**EXERCISE AIM:** Repeat only the lines from the one containing "pose from metres" through the one containing "return 1 + round(t * FPS)", exactly as written, both ends included.

**LISTED RECORDS:**

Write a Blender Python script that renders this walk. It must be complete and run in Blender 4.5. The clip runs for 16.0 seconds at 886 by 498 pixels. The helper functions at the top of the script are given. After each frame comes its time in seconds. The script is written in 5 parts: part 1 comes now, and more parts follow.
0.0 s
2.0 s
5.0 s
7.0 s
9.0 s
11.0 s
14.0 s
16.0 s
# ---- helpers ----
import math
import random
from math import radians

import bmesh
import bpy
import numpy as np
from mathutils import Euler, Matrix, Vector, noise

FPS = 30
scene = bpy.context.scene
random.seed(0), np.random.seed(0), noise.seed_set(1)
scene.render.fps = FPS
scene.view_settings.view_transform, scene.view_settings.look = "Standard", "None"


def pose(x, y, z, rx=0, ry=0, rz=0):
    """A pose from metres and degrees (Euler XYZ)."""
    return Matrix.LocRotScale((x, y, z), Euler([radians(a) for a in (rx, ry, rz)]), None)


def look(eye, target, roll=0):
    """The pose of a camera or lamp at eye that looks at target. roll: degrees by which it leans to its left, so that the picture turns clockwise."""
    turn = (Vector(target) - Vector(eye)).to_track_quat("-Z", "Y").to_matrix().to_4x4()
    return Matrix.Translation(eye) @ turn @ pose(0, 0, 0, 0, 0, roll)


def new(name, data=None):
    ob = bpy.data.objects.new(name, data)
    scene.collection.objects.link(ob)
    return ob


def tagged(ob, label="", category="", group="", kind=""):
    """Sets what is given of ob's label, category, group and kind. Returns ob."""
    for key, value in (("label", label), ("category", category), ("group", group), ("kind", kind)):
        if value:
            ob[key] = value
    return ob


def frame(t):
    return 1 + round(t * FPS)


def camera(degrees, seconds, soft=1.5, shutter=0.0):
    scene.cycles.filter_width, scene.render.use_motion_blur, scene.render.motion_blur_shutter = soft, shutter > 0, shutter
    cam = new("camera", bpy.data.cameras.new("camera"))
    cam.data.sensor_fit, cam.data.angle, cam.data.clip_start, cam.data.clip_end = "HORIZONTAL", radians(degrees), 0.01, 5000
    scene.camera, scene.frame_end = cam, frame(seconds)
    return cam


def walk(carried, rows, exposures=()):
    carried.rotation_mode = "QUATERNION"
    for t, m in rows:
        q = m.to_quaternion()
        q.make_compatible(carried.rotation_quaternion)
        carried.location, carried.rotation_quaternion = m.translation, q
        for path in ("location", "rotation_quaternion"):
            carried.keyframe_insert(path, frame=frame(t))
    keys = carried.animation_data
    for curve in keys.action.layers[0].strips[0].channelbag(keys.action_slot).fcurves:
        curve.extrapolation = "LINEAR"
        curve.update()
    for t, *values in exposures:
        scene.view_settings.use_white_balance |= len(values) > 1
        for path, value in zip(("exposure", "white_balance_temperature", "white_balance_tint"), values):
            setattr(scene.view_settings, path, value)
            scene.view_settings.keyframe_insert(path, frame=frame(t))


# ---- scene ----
---
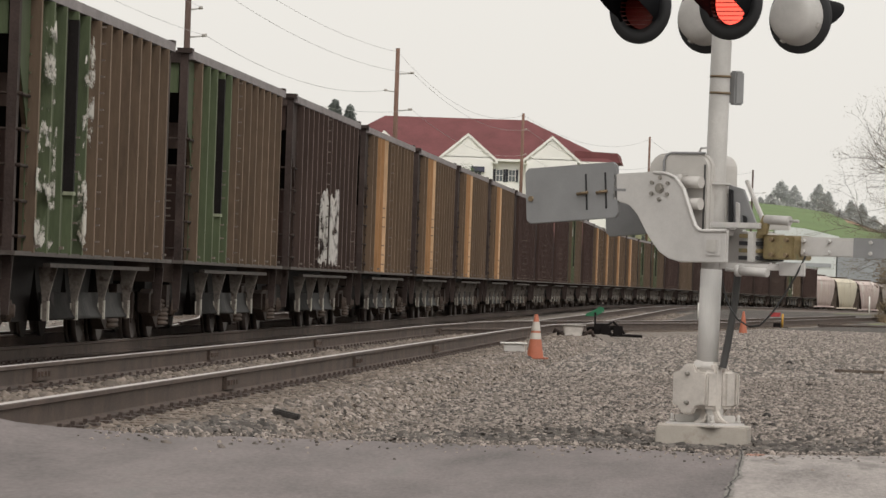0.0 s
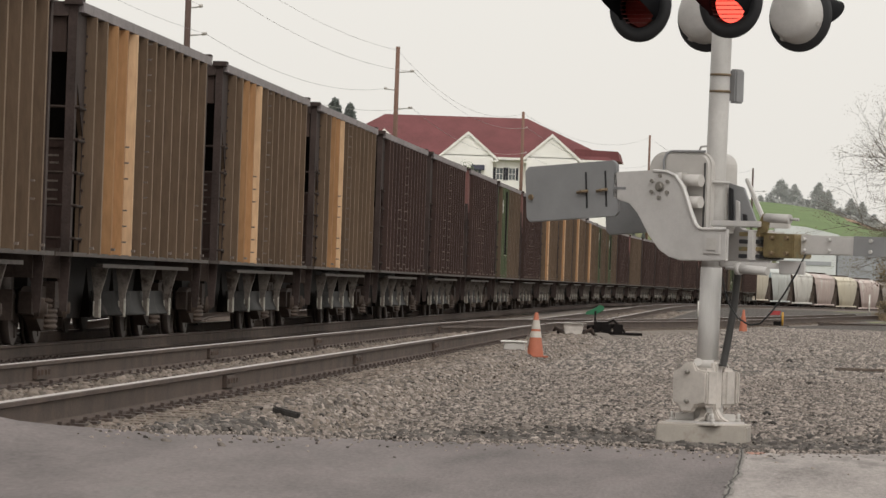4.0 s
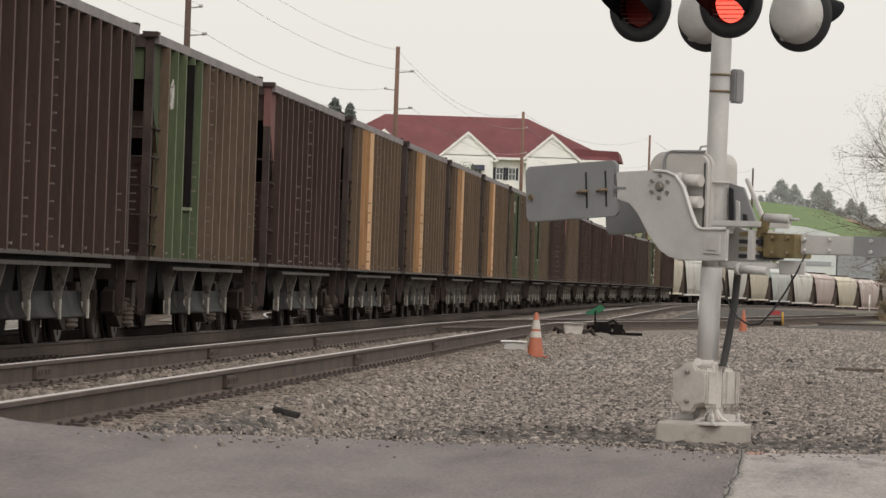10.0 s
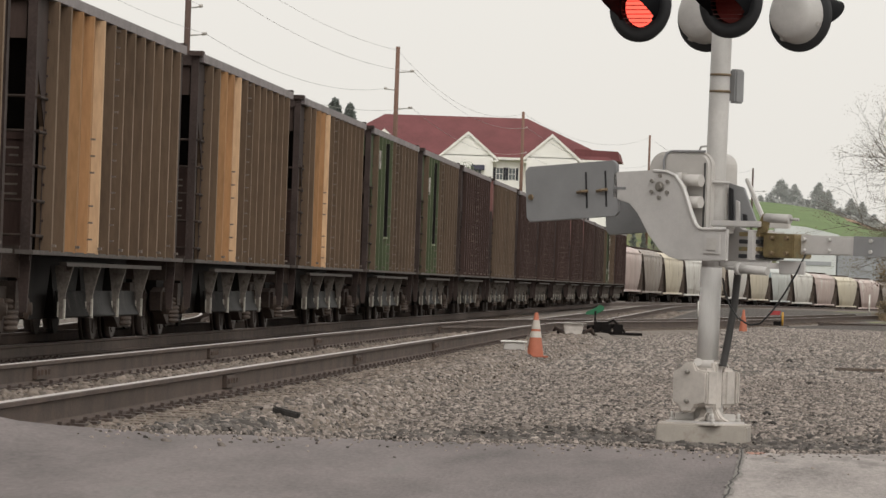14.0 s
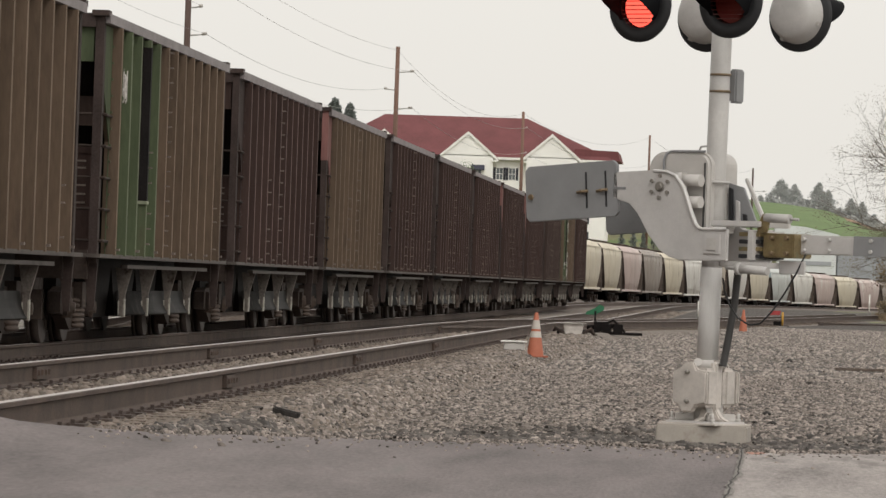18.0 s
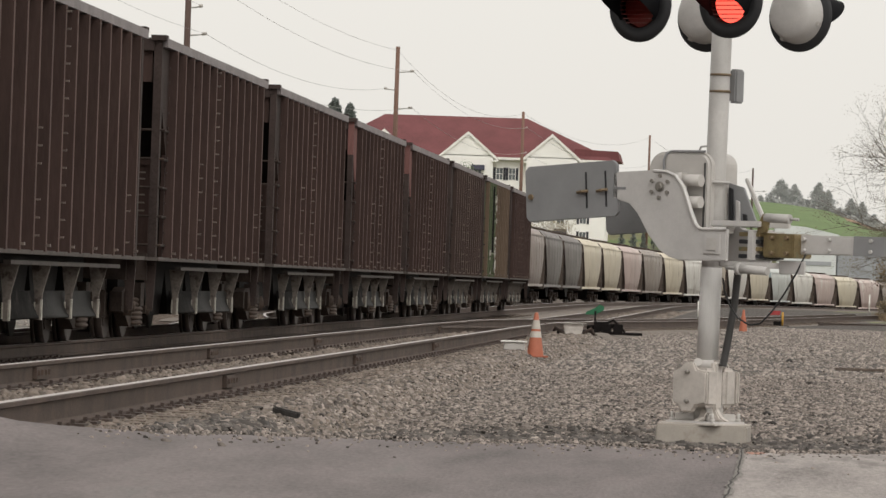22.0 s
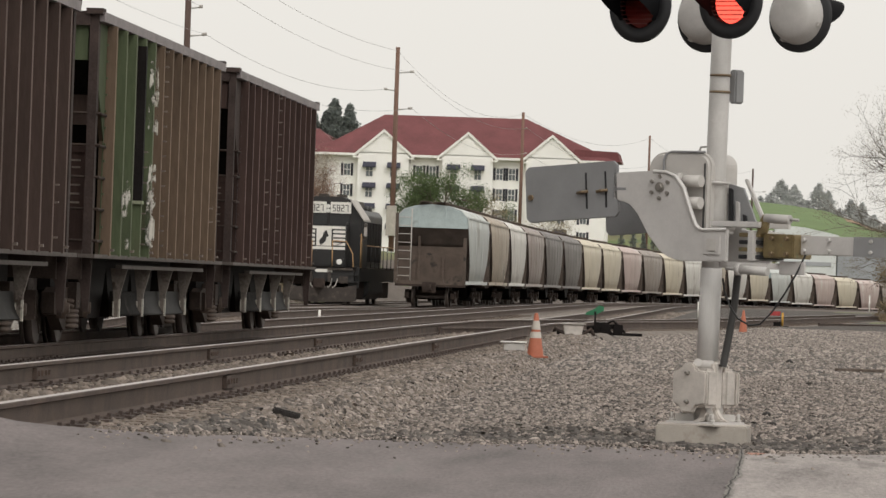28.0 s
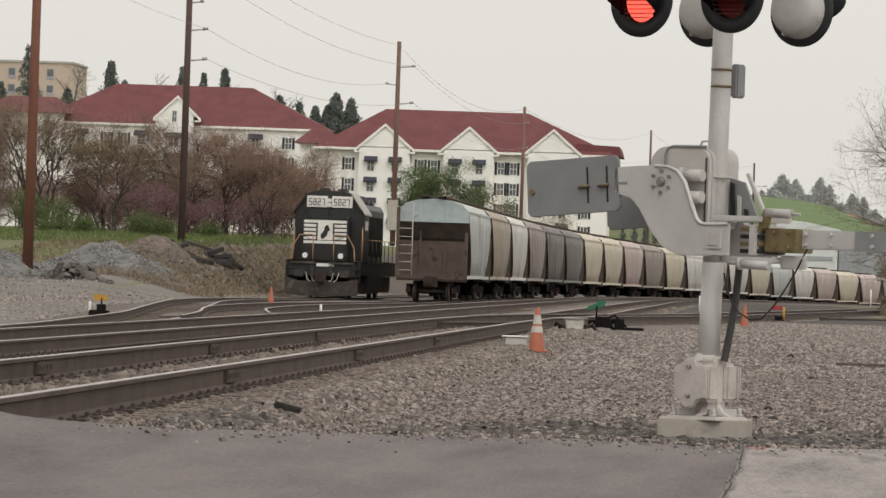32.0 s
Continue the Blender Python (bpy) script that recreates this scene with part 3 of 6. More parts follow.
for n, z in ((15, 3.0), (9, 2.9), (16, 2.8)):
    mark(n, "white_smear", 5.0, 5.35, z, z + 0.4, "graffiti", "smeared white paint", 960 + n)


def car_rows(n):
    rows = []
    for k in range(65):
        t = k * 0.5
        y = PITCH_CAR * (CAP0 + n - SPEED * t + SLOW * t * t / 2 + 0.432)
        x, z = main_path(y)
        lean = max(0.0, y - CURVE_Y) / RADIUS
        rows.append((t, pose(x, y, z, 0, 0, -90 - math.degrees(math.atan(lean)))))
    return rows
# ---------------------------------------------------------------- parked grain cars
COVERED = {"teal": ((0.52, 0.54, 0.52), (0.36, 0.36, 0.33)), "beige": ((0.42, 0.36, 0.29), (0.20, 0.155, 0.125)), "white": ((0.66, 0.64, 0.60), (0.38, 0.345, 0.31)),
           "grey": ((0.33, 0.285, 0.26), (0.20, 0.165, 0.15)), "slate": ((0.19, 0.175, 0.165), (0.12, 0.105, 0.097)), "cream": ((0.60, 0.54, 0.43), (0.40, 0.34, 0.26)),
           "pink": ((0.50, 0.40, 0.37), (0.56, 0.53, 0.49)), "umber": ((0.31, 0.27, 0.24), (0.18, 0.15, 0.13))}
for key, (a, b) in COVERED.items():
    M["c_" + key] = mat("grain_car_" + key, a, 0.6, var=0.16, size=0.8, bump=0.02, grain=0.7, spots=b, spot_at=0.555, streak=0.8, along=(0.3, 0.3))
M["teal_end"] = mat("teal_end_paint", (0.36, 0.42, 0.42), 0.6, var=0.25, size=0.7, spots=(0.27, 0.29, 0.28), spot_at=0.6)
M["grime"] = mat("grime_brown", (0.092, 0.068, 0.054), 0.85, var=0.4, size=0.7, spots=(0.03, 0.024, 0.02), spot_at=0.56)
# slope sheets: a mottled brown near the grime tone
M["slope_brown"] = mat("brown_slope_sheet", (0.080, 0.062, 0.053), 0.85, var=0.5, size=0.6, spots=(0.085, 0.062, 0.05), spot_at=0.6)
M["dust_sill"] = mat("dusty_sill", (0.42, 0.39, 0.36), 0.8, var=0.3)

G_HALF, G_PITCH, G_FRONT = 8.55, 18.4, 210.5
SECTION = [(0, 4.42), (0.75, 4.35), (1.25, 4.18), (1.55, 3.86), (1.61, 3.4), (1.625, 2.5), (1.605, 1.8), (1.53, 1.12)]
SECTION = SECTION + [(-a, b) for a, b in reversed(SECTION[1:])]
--
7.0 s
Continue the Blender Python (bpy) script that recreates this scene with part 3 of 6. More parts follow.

**THE RESULT:**
    """A pose from metres and degrees (Euler XYZ)."""
    return Matrix.LocRotScale((x, y, z), Euler([radians(a) for a in (rx, ry, rz)]), None)


def look(eye, target, roll=0):
    """The pose of a camera or lamp at eye that looks at target. roll: degrees by which it leans to its left, so that the picture turns clockwise."""
    turn = (Vector(target) - Vector(eye)).to_track_quat("-Z", "Y").to_matrix().to_4x4()
    return Matrix.Translation(eye) @ turn @ pose(0, 0, 0, 0, 0, roll)


def new(name, data=None):
    ob = bpy.data.objects.new(name, data)
    scene.collection.objects.link(ob)
    return ob


def tagged(ob, label="", category="", group="", kind=""):
    """Sets what is given of ob's label, category, group and kind. Returns ob."""
    for key, value in (("label", label), ("category", category), ("group", group), ("kind", kind)):
        if value:
            ob[key] = value
    return ob


def frame(t):
    return 1 + round(t * FPS)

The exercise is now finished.